MATERIAL PROVIDED:
***

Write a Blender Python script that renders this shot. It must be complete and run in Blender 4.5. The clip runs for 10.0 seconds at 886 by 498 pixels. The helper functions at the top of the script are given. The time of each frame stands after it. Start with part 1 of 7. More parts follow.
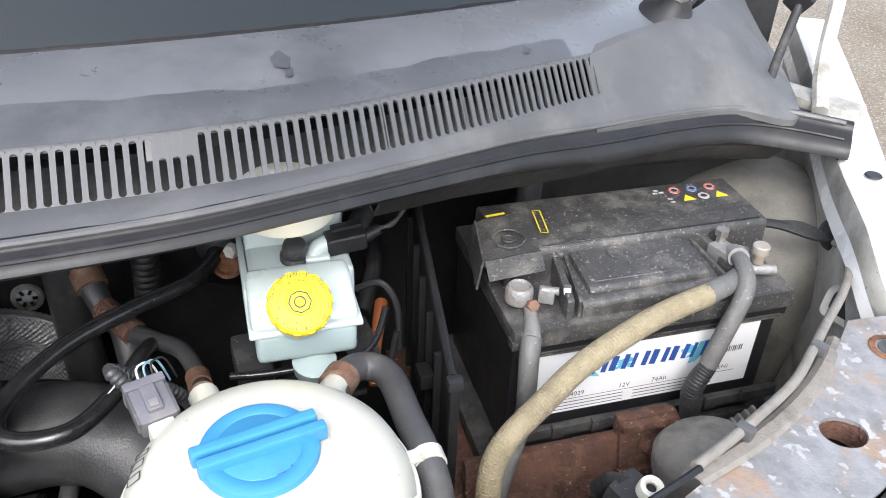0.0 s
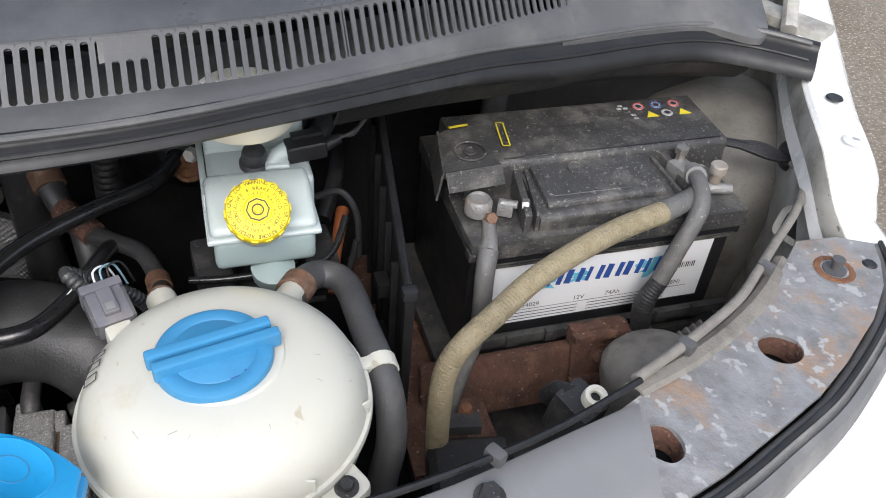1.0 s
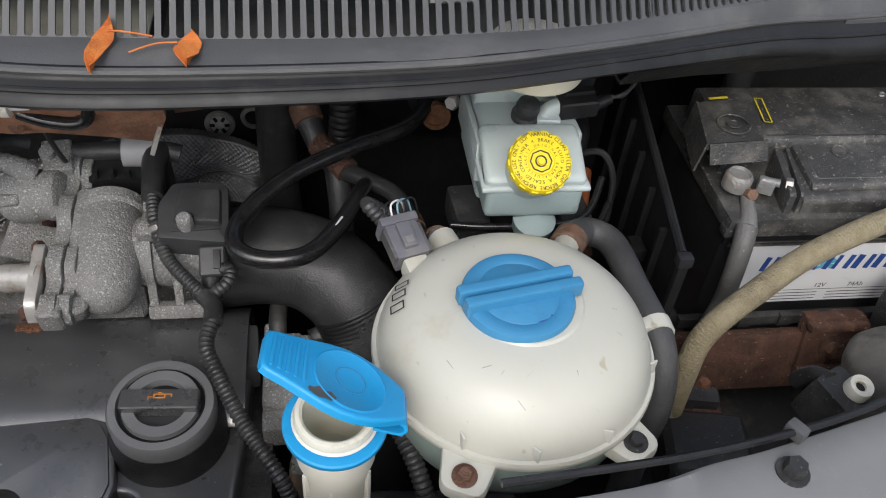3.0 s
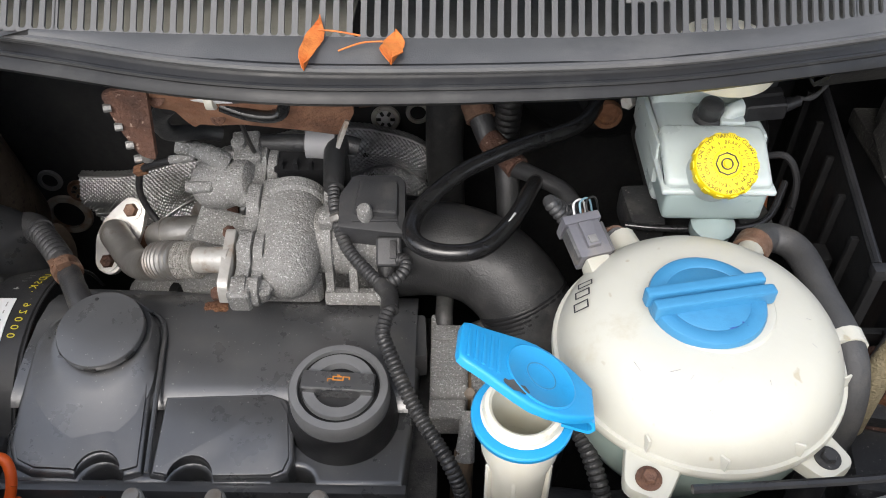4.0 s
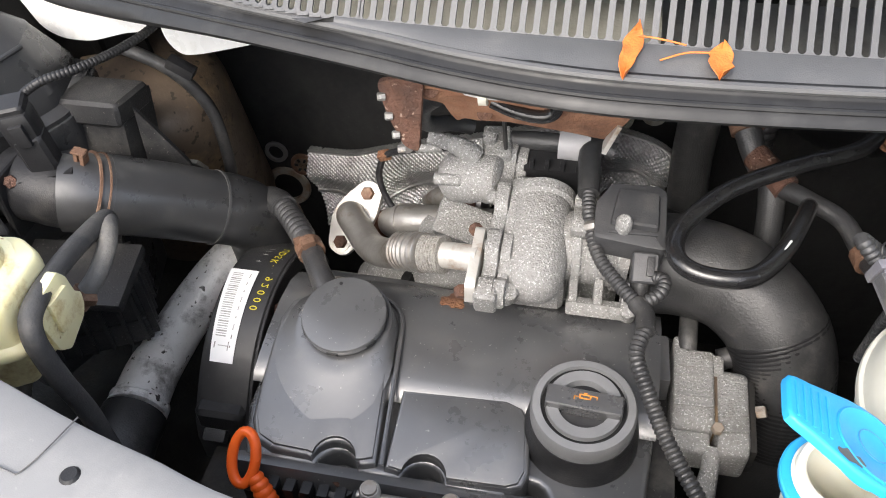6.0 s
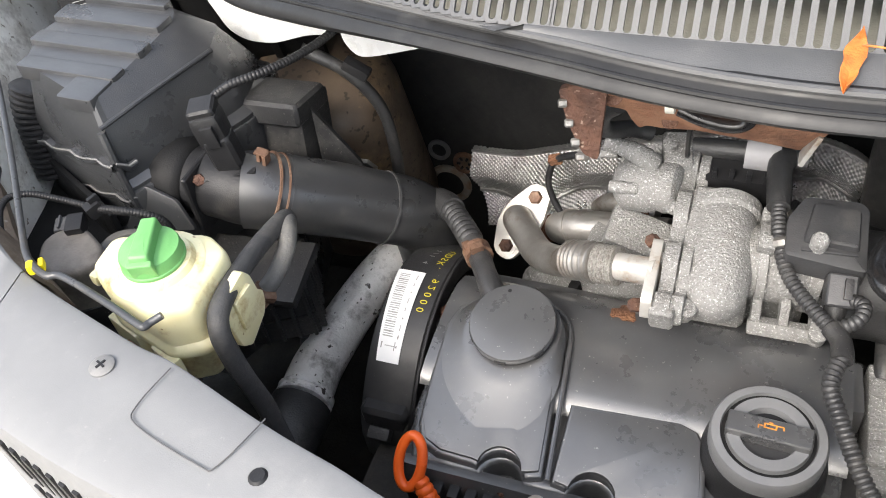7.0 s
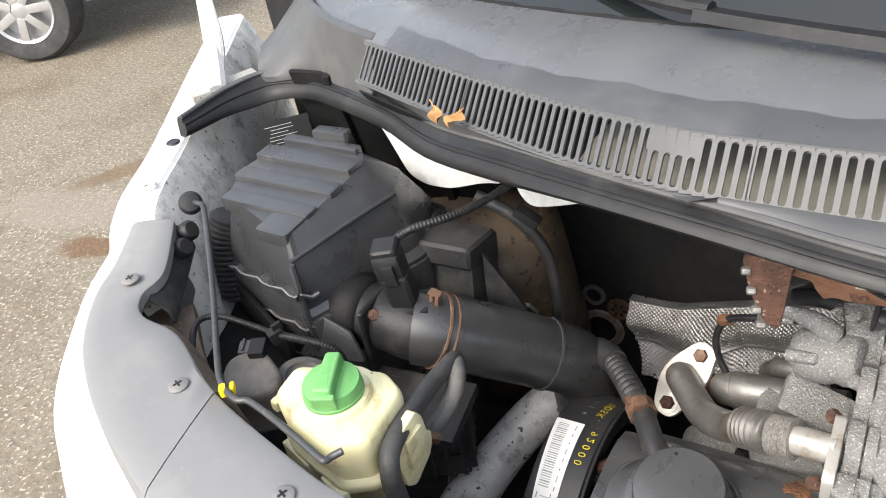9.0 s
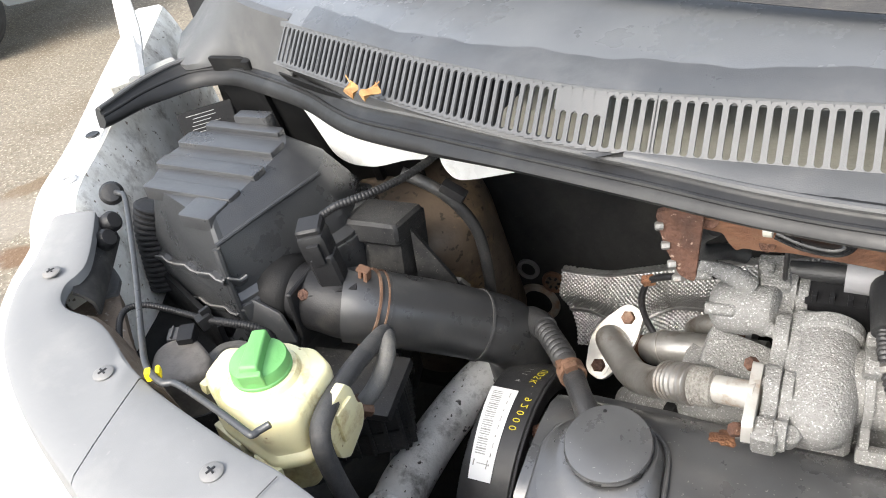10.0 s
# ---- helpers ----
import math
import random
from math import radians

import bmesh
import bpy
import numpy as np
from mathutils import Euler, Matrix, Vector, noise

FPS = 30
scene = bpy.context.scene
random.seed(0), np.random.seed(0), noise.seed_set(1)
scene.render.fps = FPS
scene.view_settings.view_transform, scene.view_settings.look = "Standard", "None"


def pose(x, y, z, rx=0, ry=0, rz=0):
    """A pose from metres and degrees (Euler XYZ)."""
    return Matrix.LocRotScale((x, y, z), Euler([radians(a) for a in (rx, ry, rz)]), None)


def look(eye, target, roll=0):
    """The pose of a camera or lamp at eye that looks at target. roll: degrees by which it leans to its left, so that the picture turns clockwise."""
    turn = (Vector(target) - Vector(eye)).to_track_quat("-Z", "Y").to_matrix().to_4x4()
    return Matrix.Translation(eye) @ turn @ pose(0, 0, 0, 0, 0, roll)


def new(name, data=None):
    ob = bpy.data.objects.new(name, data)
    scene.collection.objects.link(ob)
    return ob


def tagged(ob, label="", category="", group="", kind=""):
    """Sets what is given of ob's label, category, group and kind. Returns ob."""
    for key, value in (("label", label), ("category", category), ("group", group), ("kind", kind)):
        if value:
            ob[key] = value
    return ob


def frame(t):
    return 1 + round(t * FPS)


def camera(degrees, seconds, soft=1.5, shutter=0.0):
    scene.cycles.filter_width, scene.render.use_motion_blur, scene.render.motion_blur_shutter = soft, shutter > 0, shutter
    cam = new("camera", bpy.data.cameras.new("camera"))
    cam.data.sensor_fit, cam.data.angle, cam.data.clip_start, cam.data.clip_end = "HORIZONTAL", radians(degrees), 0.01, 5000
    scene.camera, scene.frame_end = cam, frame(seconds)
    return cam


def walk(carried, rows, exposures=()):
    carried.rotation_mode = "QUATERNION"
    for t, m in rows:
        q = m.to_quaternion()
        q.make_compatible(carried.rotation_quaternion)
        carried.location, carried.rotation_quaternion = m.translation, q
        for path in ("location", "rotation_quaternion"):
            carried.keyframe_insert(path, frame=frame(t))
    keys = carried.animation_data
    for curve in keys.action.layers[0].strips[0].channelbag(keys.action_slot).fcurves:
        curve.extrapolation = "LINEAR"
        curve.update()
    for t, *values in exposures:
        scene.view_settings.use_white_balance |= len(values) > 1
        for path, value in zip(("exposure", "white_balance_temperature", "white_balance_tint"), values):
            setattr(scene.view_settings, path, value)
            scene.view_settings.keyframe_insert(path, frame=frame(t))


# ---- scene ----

***

WHAT THE EXERCISE ASKS: Each line above that includes "location" should be shown.

CORRECT RESULT:
        carried.location, carried.rotation_quaternion = m.translation, q
        for path in ("location", "rotation_quaternion"):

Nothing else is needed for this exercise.